- **Your objective**:
Word for word, restate every line of the material.

* BEGIN Collected material *

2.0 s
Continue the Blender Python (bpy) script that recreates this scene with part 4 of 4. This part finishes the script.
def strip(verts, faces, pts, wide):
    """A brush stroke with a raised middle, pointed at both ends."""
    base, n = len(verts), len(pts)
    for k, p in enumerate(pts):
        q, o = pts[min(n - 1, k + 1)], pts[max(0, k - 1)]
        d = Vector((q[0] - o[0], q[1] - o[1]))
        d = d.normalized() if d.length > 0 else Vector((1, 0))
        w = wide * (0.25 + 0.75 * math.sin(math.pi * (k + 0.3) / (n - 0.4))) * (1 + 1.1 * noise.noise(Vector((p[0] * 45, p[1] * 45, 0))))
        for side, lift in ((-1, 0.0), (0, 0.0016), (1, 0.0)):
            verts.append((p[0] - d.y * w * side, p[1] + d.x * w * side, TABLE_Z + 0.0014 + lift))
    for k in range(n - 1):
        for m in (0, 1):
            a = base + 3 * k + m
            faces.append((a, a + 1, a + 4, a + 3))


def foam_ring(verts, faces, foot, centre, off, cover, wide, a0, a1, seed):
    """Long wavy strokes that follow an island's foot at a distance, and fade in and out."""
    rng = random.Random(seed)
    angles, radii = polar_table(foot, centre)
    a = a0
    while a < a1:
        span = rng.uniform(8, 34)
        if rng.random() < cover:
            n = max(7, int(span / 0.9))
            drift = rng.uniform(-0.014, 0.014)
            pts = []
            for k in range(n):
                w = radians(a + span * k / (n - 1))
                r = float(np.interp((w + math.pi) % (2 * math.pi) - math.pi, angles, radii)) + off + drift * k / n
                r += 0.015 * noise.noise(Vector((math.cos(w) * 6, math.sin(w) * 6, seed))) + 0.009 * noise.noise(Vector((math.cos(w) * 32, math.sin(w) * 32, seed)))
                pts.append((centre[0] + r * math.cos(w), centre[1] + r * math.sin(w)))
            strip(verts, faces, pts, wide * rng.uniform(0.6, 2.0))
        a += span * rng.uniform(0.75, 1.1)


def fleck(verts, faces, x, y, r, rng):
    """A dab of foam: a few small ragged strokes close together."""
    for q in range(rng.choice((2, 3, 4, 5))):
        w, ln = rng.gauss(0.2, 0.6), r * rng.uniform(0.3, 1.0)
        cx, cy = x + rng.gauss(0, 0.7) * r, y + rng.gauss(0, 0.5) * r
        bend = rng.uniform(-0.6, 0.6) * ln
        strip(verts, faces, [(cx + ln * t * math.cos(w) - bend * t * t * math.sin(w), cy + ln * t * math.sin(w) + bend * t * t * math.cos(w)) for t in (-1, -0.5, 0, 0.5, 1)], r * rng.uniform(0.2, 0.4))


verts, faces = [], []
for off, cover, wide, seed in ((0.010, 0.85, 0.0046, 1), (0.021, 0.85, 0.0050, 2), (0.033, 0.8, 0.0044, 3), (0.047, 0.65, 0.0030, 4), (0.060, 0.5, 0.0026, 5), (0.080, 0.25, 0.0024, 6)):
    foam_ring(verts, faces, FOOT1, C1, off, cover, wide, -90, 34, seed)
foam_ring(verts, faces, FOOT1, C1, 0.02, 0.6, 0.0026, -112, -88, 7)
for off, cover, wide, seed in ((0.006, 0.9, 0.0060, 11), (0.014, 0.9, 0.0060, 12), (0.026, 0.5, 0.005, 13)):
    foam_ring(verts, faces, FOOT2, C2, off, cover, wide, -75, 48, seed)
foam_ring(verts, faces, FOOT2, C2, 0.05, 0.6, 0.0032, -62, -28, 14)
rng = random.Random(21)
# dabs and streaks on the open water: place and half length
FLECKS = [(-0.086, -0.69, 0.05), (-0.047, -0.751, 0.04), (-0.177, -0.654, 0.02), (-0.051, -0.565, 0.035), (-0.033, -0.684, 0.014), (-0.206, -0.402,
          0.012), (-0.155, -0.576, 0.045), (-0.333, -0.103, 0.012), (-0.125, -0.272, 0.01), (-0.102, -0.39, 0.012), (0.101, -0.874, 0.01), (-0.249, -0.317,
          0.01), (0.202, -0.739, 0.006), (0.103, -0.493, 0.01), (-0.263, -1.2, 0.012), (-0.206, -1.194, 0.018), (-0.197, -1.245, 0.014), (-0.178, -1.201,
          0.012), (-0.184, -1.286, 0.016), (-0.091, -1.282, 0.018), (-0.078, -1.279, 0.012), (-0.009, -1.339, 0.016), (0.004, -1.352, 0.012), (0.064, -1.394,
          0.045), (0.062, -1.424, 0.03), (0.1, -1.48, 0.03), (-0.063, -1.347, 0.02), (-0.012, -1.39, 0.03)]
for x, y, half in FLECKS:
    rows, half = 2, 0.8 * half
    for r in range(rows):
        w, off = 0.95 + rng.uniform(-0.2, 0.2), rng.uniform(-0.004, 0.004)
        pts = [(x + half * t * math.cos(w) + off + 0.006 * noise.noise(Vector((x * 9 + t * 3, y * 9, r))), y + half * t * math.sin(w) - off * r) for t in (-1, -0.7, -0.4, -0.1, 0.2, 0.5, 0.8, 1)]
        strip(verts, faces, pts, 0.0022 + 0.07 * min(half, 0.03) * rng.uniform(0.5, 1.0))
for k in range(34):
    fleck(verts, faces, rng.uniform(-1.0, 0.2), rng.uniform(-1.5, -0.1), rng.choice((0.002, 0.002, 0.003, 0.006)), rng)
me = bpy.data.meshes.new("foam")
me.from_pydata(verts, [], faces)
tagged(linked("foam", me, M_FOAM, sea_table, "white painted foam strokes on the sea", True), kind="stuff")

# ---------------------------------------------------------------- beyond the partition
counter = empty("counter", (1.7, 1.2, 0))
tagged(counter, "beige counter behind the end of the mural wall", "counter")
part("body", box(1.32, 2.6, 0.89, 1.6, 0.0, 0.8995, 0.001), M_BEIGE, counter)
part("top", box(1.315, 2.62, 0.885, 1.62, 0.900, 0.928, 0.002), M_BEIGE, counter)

* END Collected material *

- **Full answer**:
2.0 s
Continue the Blender Python (bpy) script that recreates this scene with part 4 of 4. This part finishes the script.
def strip(verts, faces, pts, wide):
    """A brush stroke with a raised middle, pointed at both ends."""
    base, n = len(verts), len(pts)
    for k, p in enumerate(pts):
        q, o = pts[min(n - 1, k + 1)], pts[max(0, k - 1)]
        d = Vector((q[0] - o[0], q[1] - o[1]))
        d = d.normalized() if d.length > 0 else Vector((1, 0))
        w = wide * (0.25 + 0.75 * math.sin(math.pi * (k + 0.3) / (n - 0.4))) * (1 + 1.1 * noise.noise(Vector((p[0] * 45, p[1] * 45, 0))))
        for side, lift in ((-1, 0.0), (0, 0.0016), (1, 0.0)):
            verts.append((p[0] - d.y * w * side, p[1] + d.x * w * side, TABLE_Z + 0.0014 + lift))
    for k in range(n - 1):
        for m in (0, 1):
            a = base + 3 * k + m
            faces.append((a, a + 1, a + 4, a + 3))


def foam_ring(verts, faces, foot, centre, off, cover, wide, a0, a1, seed):
    """Long wavy strokes that follow an island's foot at a distance, and fade in and out."""
    rng = random.Random(seed)
    angles, radii = polar_table(foot, centre)
    a = a0
    while a < a1:
        span = rng.uniform(8, 34)
        if rng.random() < cover:
            n = max(7, int(span / 0.9))
            drift = rng.uniform(-0.014, 0.014)
            pts = []
            for k in range(n):
                w = radians(a + span * k / (n - 1))
                r = float(np.interp((w + math.pi) % (2 * math.pi) - math.pi, angles, radii)) + off + drift * k / n
                r += 0.015 * noise.noise(Vector((math.cos(w) * 6, math.sin(w) * 6, seed))) + 0.009 * noise.noise(Vector((math.cos(w) * 32, math.sin(w) * 32, seed)))
                pts.append((centre[0] + r * math.cos(w), centre[1] + r * math.sin(w)))
            strip(verts, faces, pts, wide * rng.uniform(0.6, 2.0))
        a += span * rng.uniform(0.75, 1.1)


def fleck(verts, faces, x, y, r, rng):
    """A dab of foam: a few small ragged strokes close together."""
    for q in range(rng.choice((2, 3, 4, 5))):
        w, ln = rng.gauss(0.2, 0.6), r * rng.uniform(0.3, 1.0)
        cx, cy = x + rng.gauss(0, 0.7) * r, y + rng.gauss(0, 0.5) * r
        bend = rng.uniform(-0.6, 0.6) * ln
        strip(verts, faces, [(cx + ln * t * math.cos(w) - bend * t * t * math.sin(w), cy + ln * t * math.sin(w) + bend * t * t * math.cos(w)) for t in (-1, -0.5, 0, 0.5, 1)], r * rng.uniform(0.2, 0.4))


verts, faces = [], []
for off, cover, wide, seed in ((0.010, 0.85, 0.0046, 1), (0.021, 0.85, 0.0050, 2), (0.033, 0.8, 0.0044, 3), (0.047, 0.65, 0.0030, 4), (0.060, 0.5, 0.0026, 5), (0.080, 0.25, 0.0024, 6)):
    foam_ring(verts, faces, FOOT1, C1, off, cover, wide, -90, 34, seed)
foam_ring(verts, faces, FOOT1, C1, 0.02, 0.6, 0.0026, -112, -88, 7)
for off, cover, wide, seed in ((0.006, 0.9, 0.0060, 11), (0.014, 0.9, 0.0060, 12), (0.026, 0.5, 0.005, 13)):
    foam_ring(verts, faces, FOOT2, C2, off, cover, wide, -75, 48, seed)
foam_ring(verts, faces, FOOT2, C2, 0.05, 0.6, 0.0032, -62, -28, 14)
rng = random.Random(21)
# dabs and streaks on the open water: place and half length
FLECKS = [(-0.086, -0.69, 0.05), (-0.047, -0.751, 0.04), (-0.177, -0.654, 0.02), (-0.051, -0.565, 0.035), (-0.033, -0.684, 0.014), (-0.206, -0.402,
          0.012), (-0.155, -0.576, 0.045), (-0.333, -0.103, 0.012), (-0.125, -0.272, 0.01), (-0.102, -0.39, 0.012), (0.101, -0.874, 0.01), (-0.249, -0.317,
          0.01), (0.202, -0.739, 0.006), (0.103, -0.493, 0.01), (-0.263, -1.2, 0.012), (-0.206, -1.194, 0.018), (-0.197, -1.245, 0.014), (-0.178, -1.201,
          0.012), (-0.184, -1.286, 0.016), (-0.091, -1.282, 0.018), (-0.078, -1.279, 0.012), (-0.009, -1.339, 0.016), (0.004, -1.352, 0.012), (0.064, -1.394,
          0.045), (0.062, -1.424, 0.03), (0.1, -1.48, 0.03), (-0.063, -1.347, 0.02), (-0.012, -1.39, 0.03)]
for x, y, half in FLECKS:
    rows, half = 2, 0.8 * half
    for r in range(rows):
        w, off = 0.95 + rng.uniform(-0.2, 0.2), rng.uniform(-0.004, 0.004)
        pts = [(x + half * t * math.cos(w) + off + 0.006 * noise.noise(Vector((x * 9 + t * 3, y * 9, r))), y + half * t * math.sin(w) - off * r) for t in (-1, -0.7, -0.4, -0.1, 0.2, 0.5, 0.8, 1)]
        strip(verts, faces, pts, 0.0022 + 0.07 * min(half, 0.03) * rng.uniform(0.5, 1.0))
for k in range(34):
    fleck(verts, faces, rng.uniform(-1.0, 0.2), rng.uniform(-1.5, -0.1), rng.choice((0.002, 0.002, 0.003, 0.006)), rng)
me = bpy.data.meshes.new("foam")
me.from_pydata(verts, [], faces)
tagged(linked("foam", me, M_FOAM, sea_table, "white painted foam strokes on the sea", True), kind="stuff")

# ---------------------------------------------------------------- beyond the partition
counter = empty("counter", (1.7, 1.2, 0))
tagged(counter, "beige counter behind the end of the mural wall", "counter")
part("body", box(1.32, 2.6, 0.89, 1.6, 0.0, 0.8995, 0.001), M_BEIGE, counter)
part("top", box(1.315, 2.62, 0.885, 1.62, 0.900, 0.928, 0.002), M_BEIGE, counter)